**Material:**
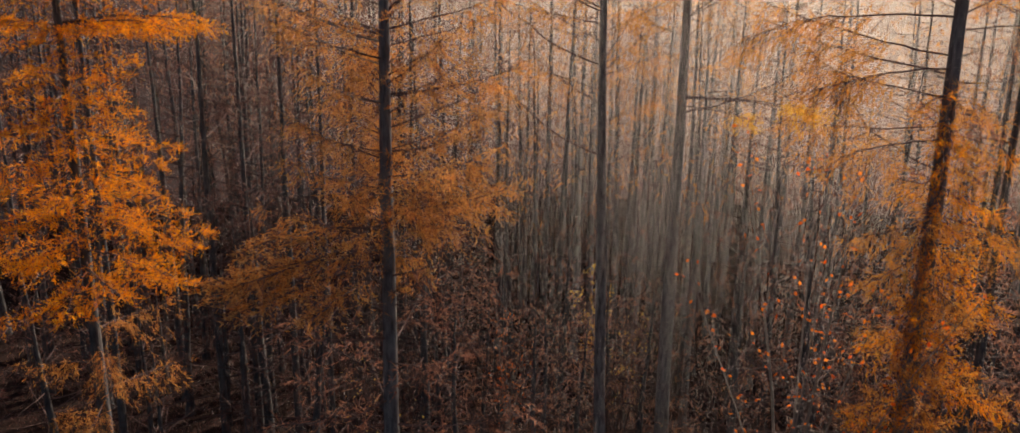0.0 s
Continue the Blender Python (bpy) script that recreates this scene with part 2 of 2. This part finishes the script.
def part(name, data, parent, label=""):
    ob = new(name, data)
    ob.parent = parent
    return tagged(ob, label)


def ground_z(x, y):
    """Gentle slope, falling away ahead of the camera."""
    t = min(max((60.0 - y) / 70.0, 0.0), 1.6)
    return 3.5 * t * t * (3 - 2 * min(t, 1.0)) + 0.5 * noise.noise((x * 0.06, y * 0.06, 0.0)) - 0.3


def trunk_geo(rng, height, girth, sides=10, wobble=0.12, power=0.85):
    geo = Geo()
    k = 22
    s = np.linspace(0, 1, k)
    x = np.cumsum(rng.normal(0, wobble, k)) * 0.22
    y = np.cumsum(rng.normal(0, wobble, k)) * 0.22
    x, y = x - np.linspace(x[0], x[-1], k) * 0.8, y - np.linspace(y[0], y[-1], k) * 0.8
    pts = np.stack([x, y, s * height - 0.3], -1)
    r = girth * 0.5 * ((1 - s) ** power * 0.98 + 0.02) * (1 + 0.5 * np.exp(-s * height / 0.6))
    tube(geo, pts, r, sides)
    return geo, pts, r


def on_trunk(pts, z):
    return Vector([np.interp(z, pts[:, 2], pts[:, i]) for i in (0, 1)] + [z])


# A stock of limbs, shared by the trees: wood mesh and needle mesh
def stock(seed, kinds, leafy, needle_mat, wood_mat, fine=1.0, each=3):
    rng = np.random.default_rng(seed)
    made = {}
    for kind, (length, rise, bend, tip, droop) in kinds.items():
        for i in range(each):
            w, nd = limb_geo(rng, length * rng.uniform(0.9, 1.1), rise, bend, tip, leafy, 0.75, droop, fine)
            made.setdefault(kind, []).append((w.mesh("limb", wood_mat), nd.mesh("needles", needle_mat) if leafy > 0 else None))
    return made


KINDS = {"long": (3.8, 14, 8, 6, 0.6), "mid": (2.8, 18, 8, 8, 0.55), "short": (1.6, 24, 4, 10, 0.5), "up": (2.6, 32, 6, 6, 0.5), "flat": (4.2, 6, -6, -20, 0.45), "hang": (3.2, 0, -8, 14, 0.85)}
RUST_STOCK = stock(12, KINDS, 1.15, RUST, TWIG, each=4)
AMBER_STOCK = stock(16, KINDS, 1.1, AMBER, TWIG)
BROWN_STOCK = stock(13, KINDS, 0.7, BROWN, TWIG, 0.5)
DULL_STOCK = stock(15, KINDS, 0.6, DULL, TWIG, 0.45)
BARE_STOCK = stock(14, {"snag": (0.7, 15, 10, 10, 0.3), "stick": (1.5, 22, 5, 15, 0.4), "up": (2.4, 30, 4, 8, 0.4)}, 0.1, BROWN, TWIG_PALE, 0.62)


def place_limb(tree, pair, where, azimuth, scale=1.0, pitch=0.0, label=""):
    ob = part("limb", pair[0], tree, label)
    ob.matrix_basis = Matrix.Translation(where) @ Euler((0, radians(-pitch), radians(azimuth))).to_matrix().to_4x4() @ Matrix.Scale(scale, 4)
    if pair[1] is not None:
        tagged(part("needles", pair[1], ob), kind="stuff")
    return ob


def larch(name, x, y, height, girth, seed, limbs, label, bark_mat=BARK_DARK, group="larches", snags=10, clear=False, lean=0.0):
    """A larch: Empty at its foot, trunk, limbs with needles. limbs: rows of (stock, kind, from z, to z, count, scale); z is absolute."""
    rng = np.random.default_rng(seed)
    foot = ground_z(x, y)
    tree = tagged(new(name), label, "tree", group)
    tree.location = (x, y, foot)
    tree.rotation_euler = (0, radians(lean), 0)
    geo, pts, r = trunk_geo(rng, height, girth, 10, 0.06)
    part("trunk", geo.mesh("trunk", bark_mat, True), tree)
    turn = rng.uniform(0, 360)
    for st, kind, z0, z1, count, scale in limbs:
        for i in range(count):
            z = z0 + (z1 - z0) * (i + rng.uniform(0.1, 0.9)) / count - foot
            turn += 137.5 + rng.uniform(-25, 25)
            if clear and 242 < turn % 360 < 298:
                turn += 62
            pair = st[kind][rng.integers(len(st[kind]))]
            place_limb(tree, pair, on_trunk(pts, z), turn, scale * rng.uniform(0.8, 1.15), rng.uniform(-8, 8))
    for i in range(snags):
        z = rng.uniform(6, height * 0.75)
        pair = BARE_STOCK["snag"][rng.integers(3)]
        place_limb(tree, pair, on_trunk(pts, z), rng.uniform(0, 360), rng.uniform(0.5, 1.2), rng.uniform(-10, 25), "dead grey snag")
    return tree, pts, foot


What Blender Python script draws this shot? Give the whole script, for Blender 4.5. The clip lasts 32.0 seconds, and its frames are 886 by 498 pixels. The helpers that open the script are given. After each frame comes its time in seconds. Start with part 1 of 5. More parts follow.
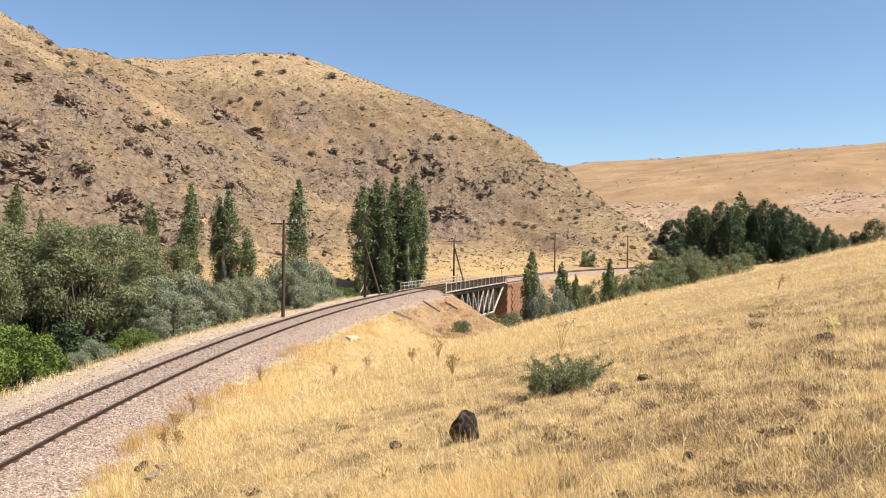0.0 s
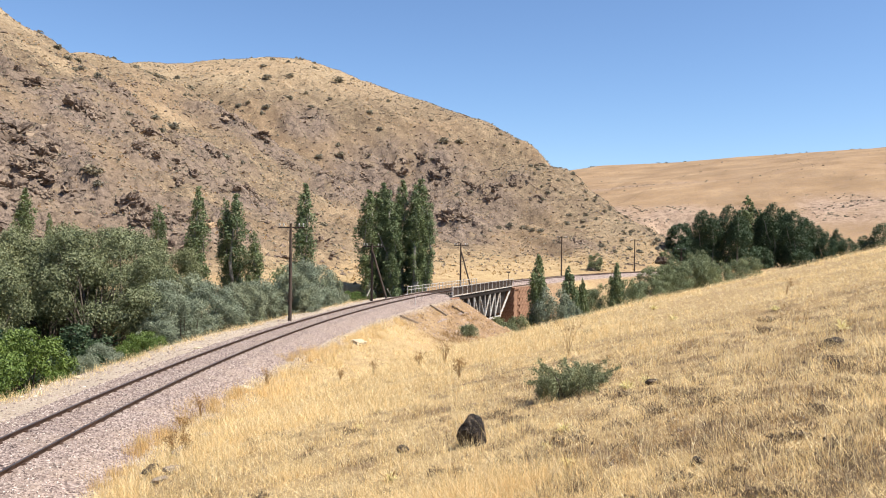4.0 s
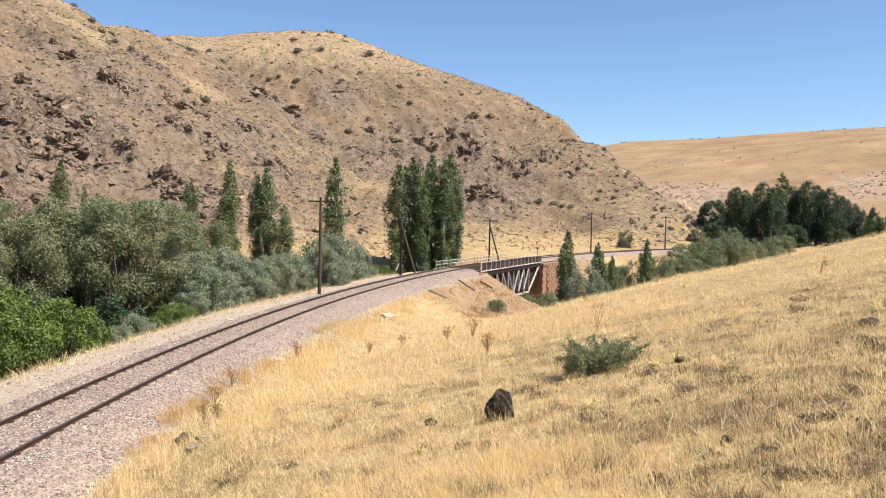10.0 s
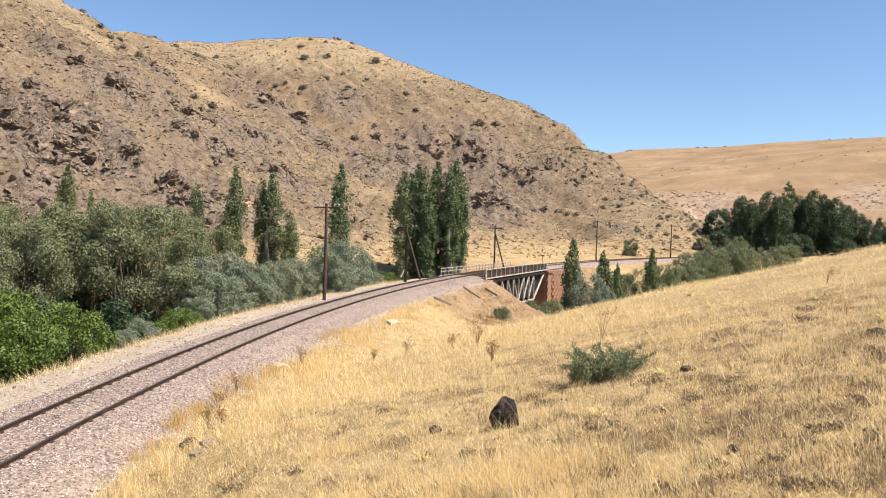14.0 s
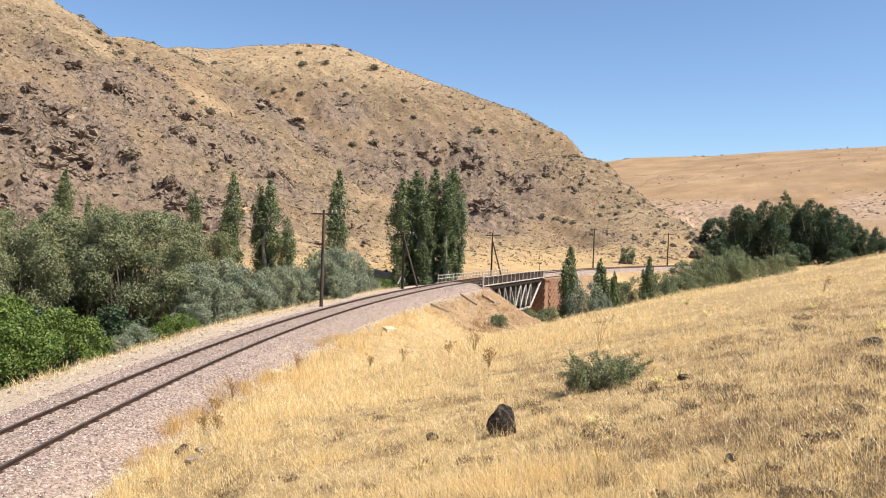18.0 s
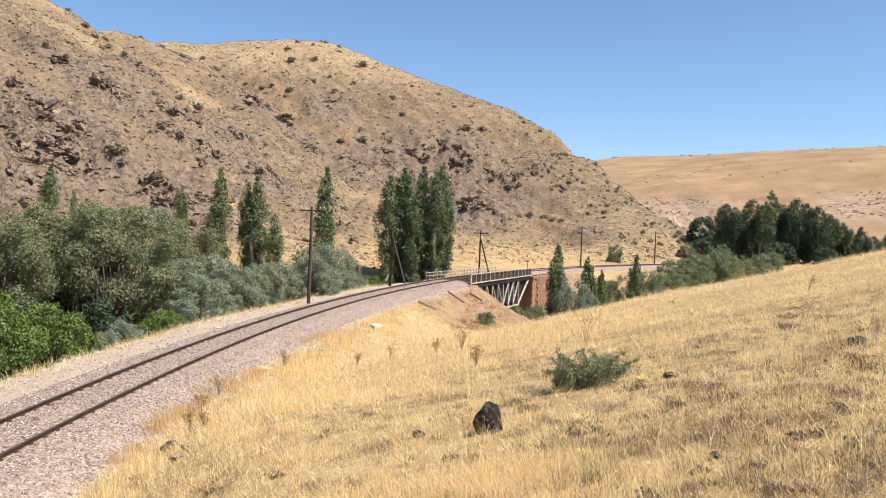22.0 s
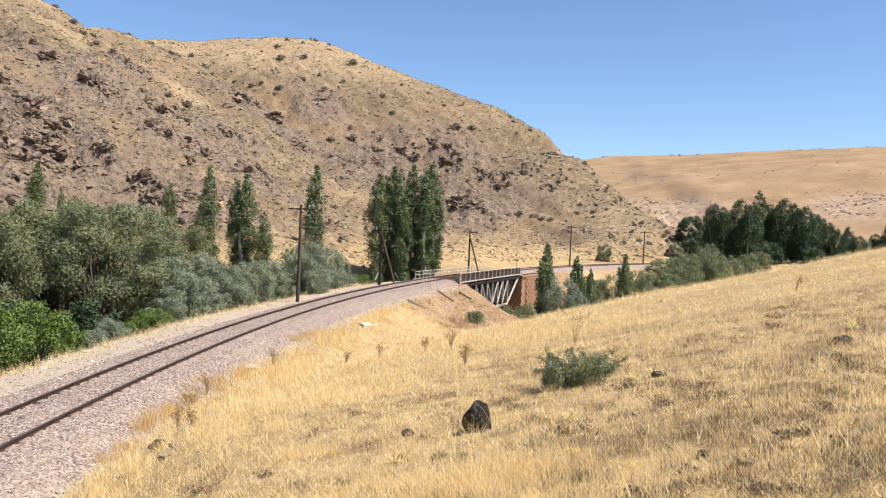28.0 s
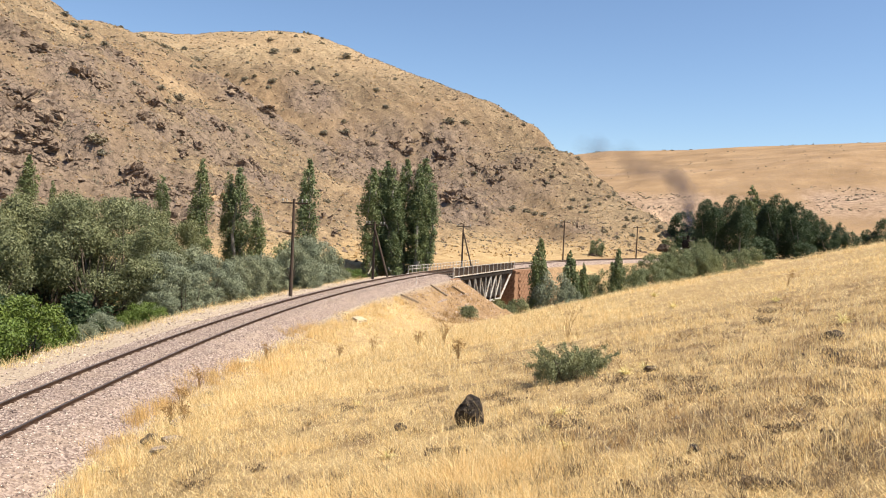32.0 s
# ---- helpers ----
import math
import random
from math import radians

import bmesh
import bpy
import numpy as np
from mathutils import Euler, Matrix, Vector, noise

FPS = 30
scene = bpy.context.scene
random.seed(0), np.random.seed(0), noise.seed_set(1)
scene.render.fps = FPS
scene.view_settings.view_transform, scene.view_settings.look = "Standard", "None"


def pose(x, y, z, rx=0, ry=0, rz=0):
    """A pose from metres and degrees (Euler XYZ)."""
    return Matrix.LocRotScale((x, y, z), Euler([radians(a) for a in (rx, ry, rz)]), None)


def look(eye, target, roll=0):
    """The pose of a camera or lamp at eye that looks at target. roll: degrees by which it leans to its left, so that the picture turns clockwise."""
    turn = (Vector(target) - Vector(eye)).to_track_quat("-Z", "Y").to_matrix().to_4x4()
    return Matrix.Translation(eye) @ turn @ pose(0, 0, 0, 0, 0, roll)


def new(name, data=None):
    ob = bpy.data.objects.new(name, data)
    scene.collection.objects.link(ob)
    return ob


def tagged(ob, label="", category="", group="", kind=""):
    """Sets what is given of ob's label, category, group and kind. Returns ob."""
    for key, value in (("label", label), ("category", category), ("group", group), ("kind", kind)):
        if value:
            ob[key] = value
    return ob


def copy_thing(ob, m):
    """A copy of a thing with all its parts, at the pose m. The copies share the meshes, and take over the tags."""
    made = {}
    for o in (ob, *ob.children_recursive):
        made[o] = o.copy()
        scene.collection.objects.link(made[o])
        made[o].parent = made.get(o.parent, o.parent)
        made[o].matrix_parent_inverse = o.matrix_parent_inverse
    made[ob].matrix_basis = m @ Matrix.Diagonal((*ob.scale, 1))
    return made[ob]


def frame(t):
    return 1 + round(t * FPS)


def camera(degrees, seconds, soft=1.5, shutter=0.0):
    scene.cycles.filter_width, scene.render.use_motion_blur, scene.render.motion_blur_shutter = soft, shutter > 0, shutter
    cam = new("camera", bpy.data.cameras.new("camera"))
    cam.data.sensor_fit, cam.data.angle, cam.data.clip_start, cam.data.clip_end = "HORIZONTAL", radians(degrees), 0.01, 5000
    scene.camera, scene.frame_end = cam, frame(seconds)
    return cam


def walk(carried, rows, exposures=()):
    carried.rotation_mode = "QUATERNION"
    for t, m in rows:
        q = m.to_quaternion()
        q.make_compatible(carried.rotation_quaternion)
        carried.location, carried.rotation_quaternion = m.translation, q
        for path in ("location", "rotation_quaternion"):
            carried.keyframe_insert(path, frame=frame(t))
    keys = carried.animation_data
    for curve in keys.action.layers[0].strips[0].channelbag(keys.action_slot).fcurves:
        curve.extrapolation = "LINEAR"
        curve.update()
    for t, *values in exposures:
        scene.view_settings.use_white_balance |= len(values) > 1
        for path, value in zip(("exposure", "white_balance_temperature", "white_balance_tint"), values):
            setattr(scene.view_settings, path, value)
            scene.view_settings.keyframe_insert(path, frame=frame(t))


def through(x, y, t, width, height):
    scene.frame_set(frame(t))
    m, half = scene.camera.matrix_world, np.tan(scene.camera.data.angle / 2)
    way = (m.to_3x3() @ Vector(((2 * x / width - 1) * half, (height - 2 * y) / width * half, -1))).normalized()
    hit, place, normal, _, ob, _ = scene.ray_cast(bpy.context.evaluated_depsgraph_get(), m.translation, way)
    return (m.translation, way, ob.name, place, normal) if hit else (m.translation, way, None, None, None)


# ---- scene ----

**Instructions to follow:** Return the lines exactly as they stand, from the start of the entries through the line holding "return tagged(ob, label)"; omit the pictures.

**Result below:**
0.0 s
Continue the Blender Python (bpy) script that recreates this scene with part 2 of 2. This part finishes the script.
def part(name, data, parent, label=""):
    ob = new(name, data)
    ob.parent = parent
    return tagged(ob, label)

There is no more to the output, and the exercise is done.